После того как подали фаршированного кролика, а ему положили яичные котлеты с цветной капустой, Гитлер, услыхав бой высоких часов, стоявших в углу столовой, вздрогнул, пригнувши голову.
И сразу же заговорил. Слово сейчас было для него спасением, надеждой, тем, что позволяло ему быть здесь, среди этих женщин, живых еще, красивых, милых. Боже, насколько же они мягче мужчин, вернее их, тоньше!
— Вчера во сне я видел мать, — начал Гитлер, чуть покашливая, словно проверяя голос. В последние дни после инъекции голос садился. Он обратил на это внимание нового врача, но тот сказал, что это обычная реакция организма на отсутствие свежего воздуха — ничего тревожного. — Я увидел ее совсем молодой, в те дни, когда жил в Браунау. Каждый день, пугая самого себя невидимыми стражами, я миновал ворота старого города и — несчастное дитя окраины — оказывался на центральной площади, где были открыты рестораны и кафе, звучала музыка, слышался смех избалованных детей, наряженных, словно куклы… Я смотрел на них, остро смущаясь своих стоптанных башмаков и старого, кургузого пиджака, в котором моя фигура казалась мне самому убогой… Я начинал чувствовать изнуряющую ненависть к тем, кто благоухал и радовался жизни, ибо…
Гитлер снова нахмурился, потому что забыл, с чего начал, чему хотел посвятить эту свою тираду. Он мучительно вспоминал первую фразу, но то, что женщины деловито резали мясо, продолжая сосредоточенно есть, показалось ему до того обидным, что он едва сдержал слезы.

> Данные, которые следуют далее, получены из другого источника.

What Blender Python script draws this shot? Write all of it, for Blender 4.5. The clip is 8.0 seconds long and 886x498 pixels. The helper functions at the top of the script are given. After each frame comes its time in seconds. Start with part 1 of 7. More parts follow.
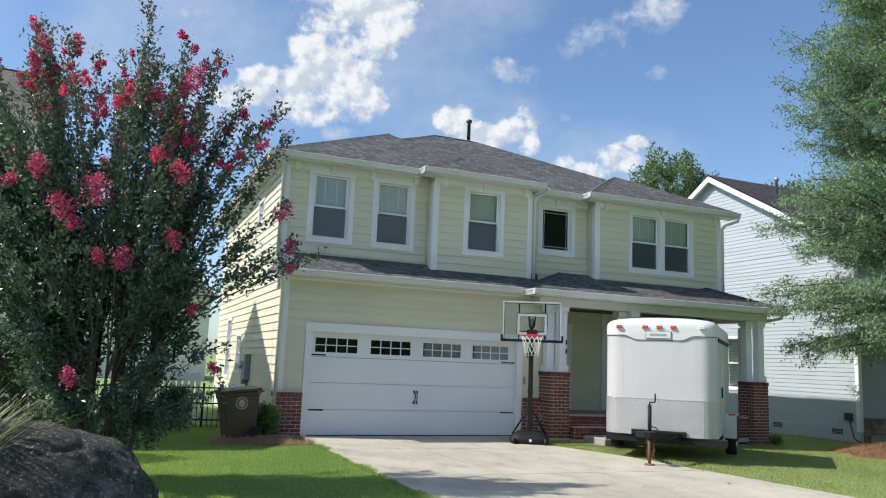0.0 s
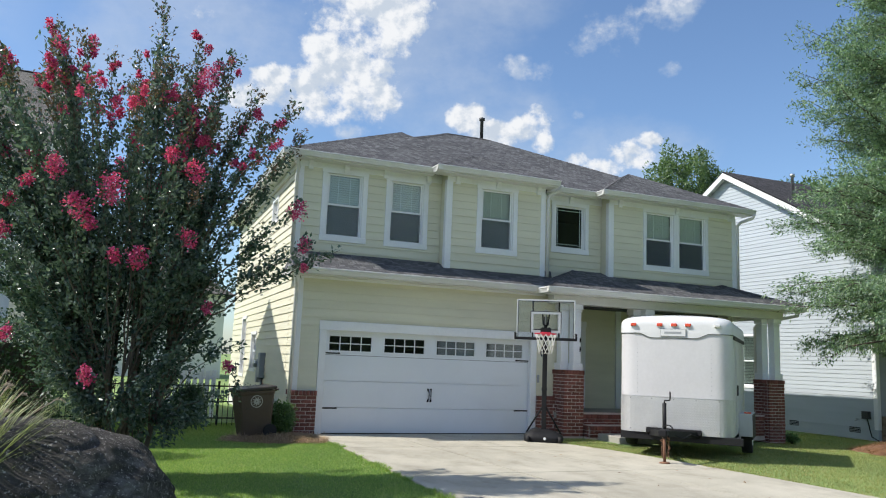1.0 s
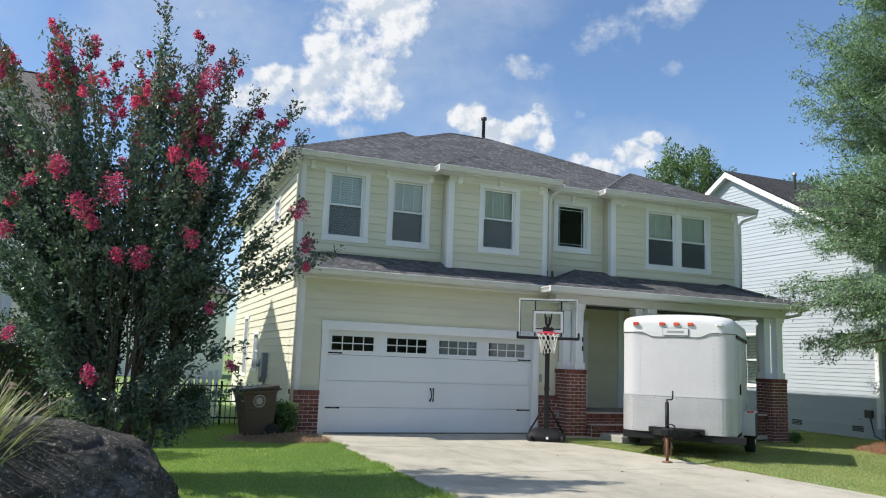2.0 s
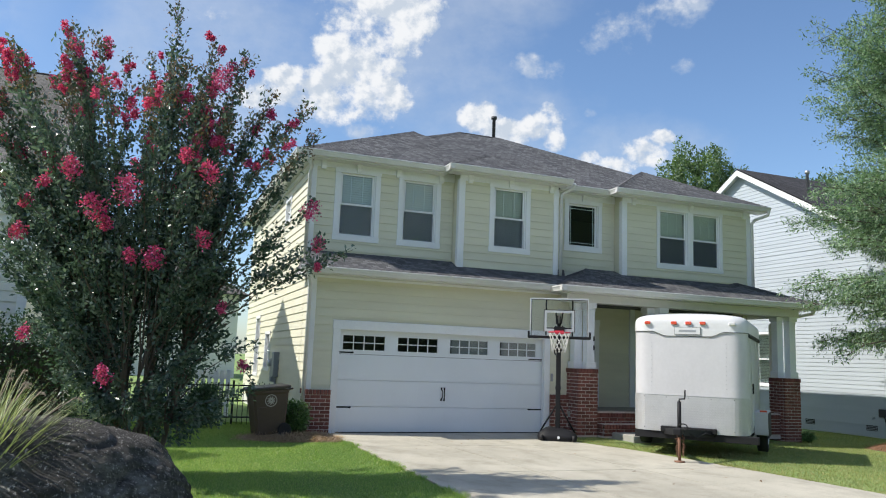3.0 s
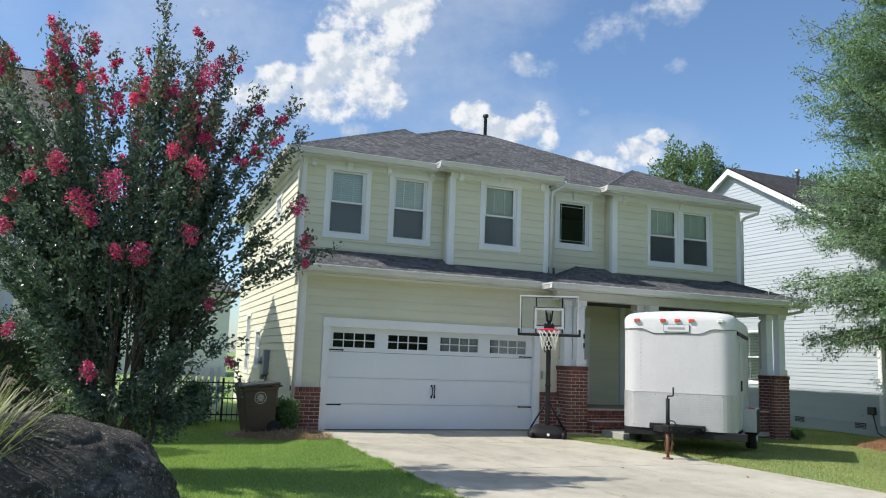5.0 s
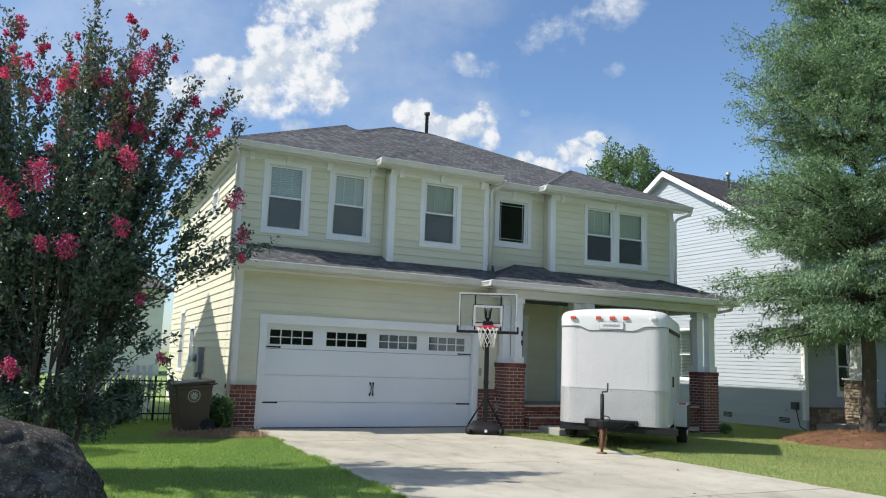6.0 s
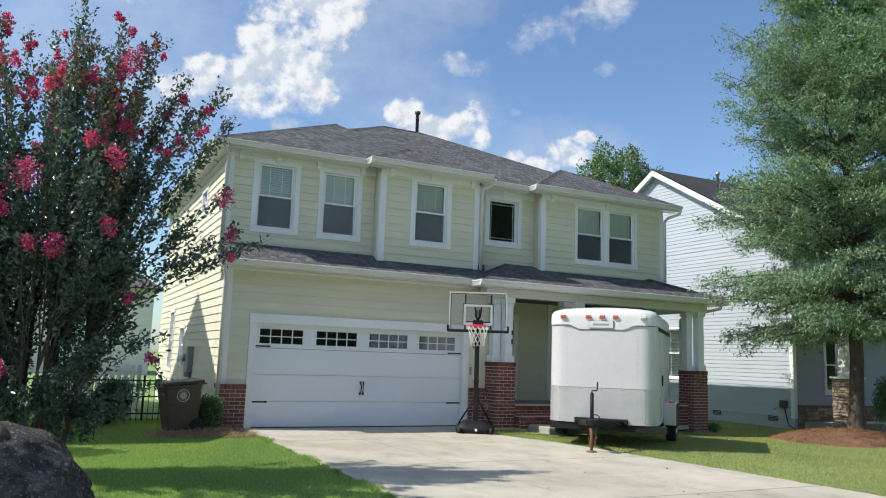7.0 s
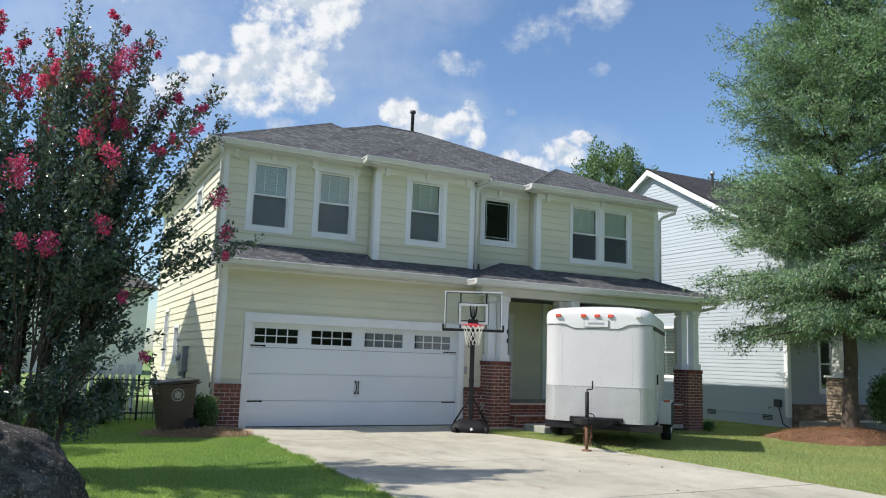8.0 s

Когда Ева посмотрела не на него, а на дверь, что вела в конференц-зал, Гитлер вздрогнул и вжал голову в плечи — ему показалось, что там стоит Борман и молча глядит на его затылок, показывая всем своим видом, что пора, время настало, более ждать нельзя, нации угоден его уход, это вольет силы в сердца тех, кто будет продолжать борьбу за его дело. Как страшна жизнь, как жестокосердны те, кто окружал его, почему они не сделают что-нибудь, они могут, они обязаны смочь, это ведь так страшно — переход в небытие, когда рвущая боль разорвет череп и его мозг, полный великих мыслей, концентрат надежды арийцев, превратится в кровавое месиво…
«Нет, я не хочу, я не могу, мне так спокойно сидеть среди этих женщин, пусть они едят, ничего, я прощаю им их беспечность. Только бы говорить, продолжать быть, только бы не страшная тишина, которая настанет после выстрела. Я не смогу нажать на курок, я ни в чем не виноват, виноваты те, которые были рядом, они могли бы подсказать мне, а они трусливо молчали, думали только о себе, о своей выгоде, маленькие мыши, кем я окружал себя, бог мой?!»
Ева вдруг поднялась, и Гитлер еще сильнее пригнулся, затравленно оглянувшись.
— Мой дорогой, — сказала Ева, и это обращение шокировало его, он обвел взглядом секретарш, но никто не обратил на это внимания — пили вино и вкусно ели, Ева — законная жена, она вправе обращаться к нему так, как обратилась, отчего нет. — Я сейчас вернусь, я забыла отправить телеграмму сестре, прости меня…
— Если это касается изменника Фегеляйна, ты не вправе посылать ей ни слова соболезнования! — сказал Гитлер.